**Set exercise**:
For this exercise, repeat all of the material verbatim apart from its images.

**Data section**:

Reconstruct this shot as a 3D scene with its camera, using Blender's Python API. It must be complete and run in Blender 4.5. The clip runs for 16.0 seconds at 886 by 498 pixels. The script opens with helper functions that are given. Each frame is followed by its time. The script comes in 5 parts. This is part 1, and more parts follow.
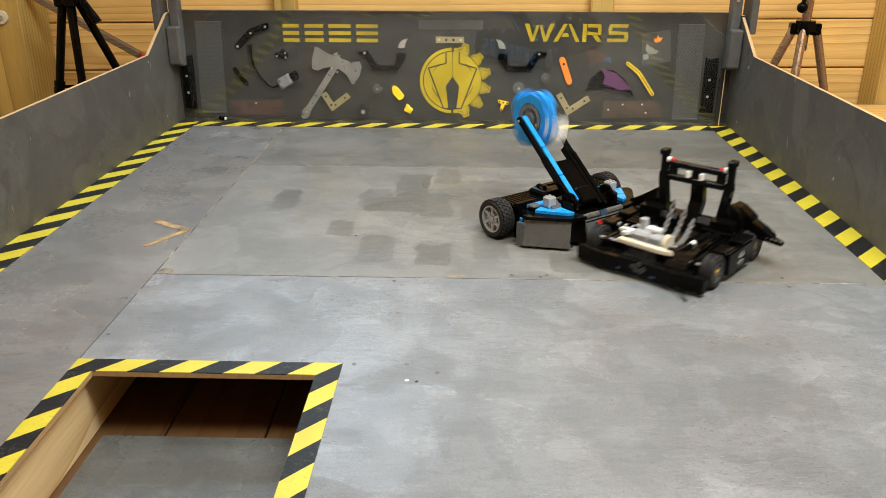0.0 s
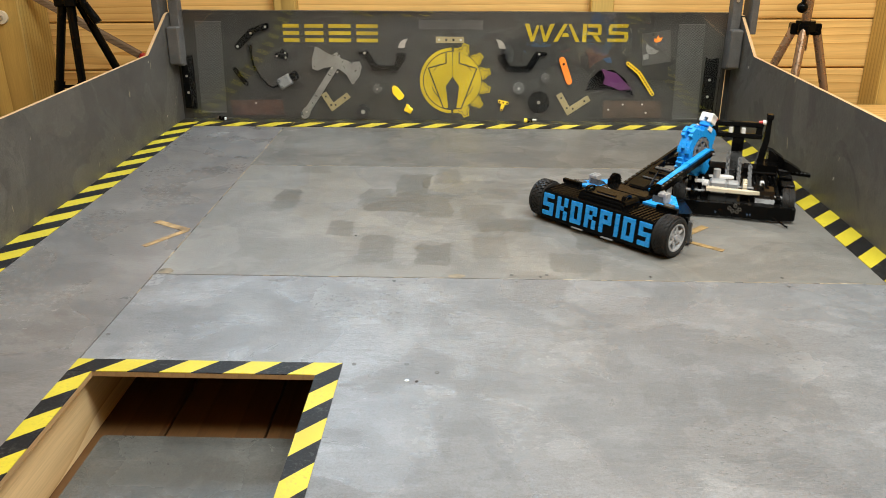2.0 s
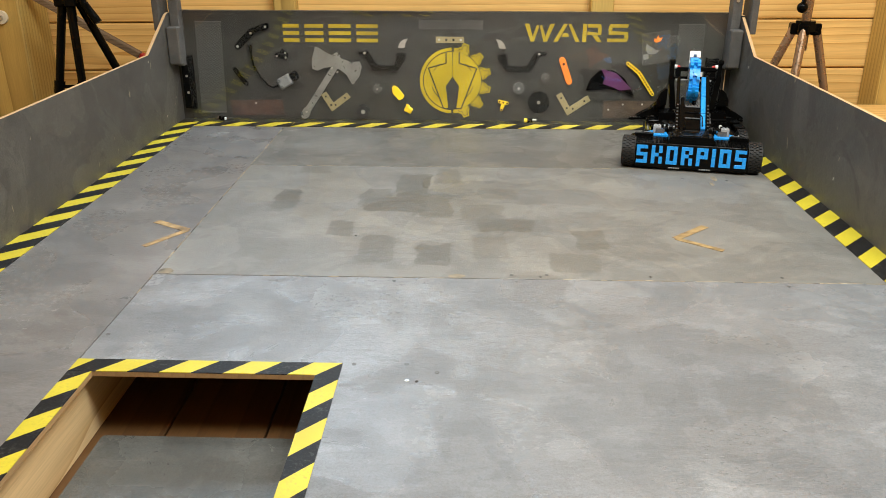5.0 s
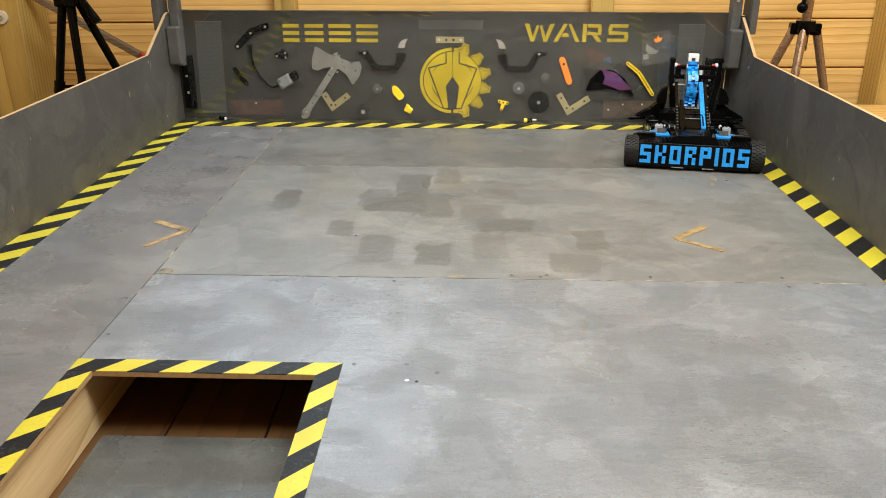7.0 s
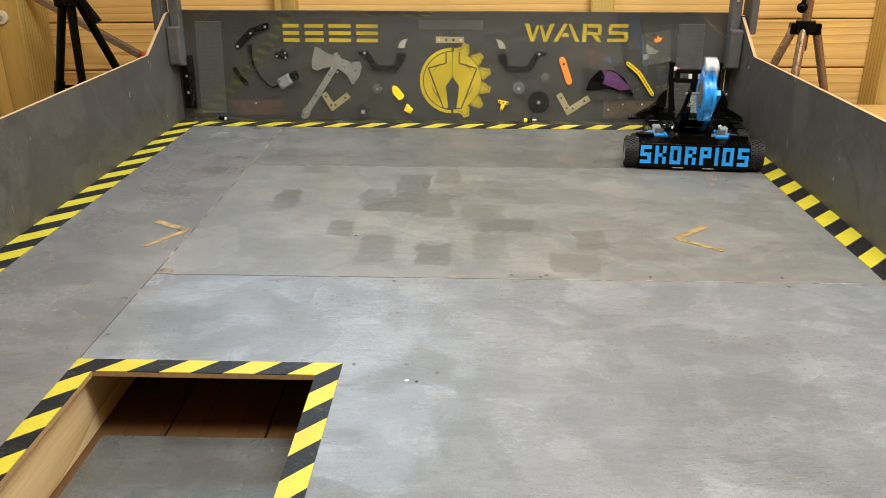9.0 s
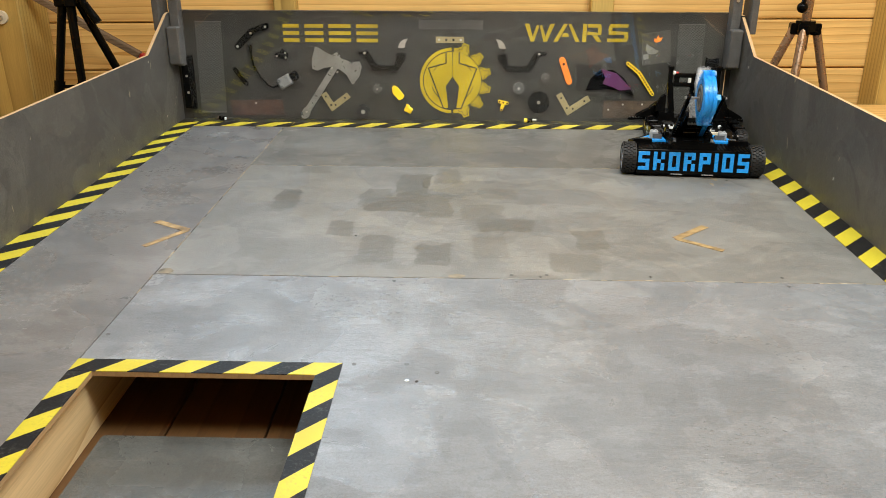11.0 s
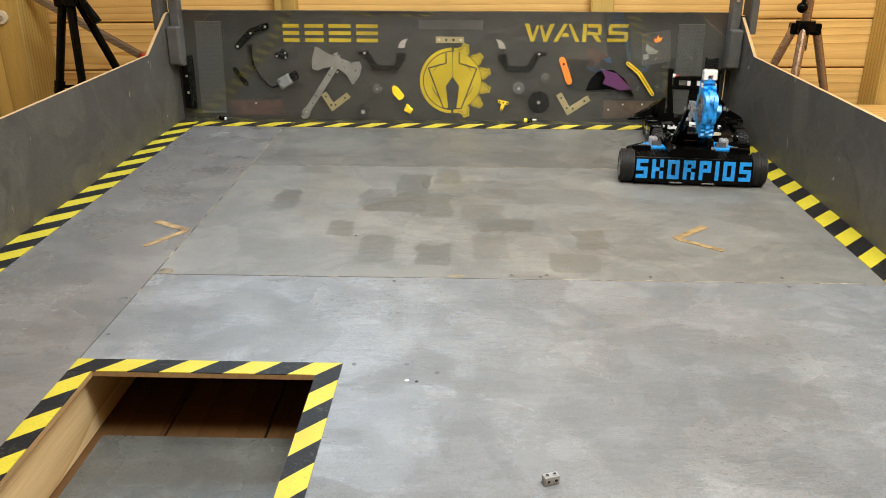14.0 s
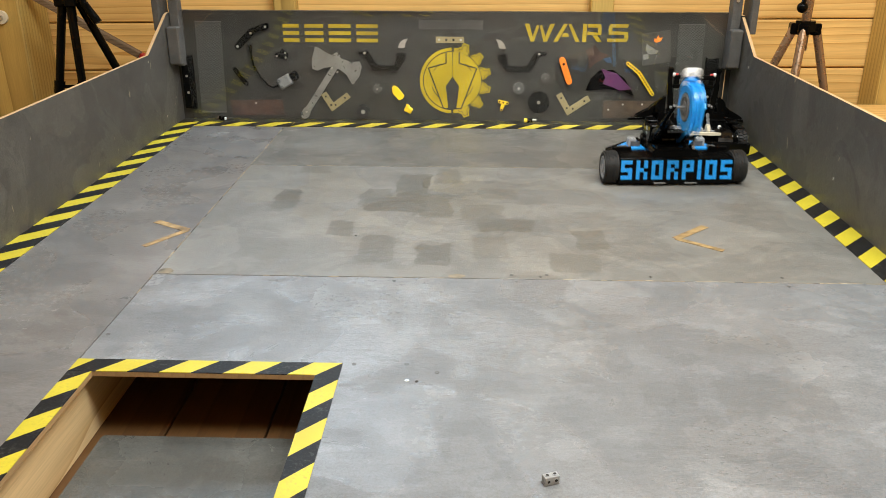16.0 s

**Exercise result**:
Reconstruct this shot as a 3D scene with its camera, using Blender's Python API. It must be complete and run in Blender 4.5. The clip runs for 16.0 seconds at 886 by 498 pixels. The script opens with helper functions that are given. Each frame is followed by its time. The script comes in 5 parts. This is part 1, and more parts follow.
0.0 s
2.0 s
5.0 s
7.0 s
9.0 s
11.0 s
14.0 s
16.0 s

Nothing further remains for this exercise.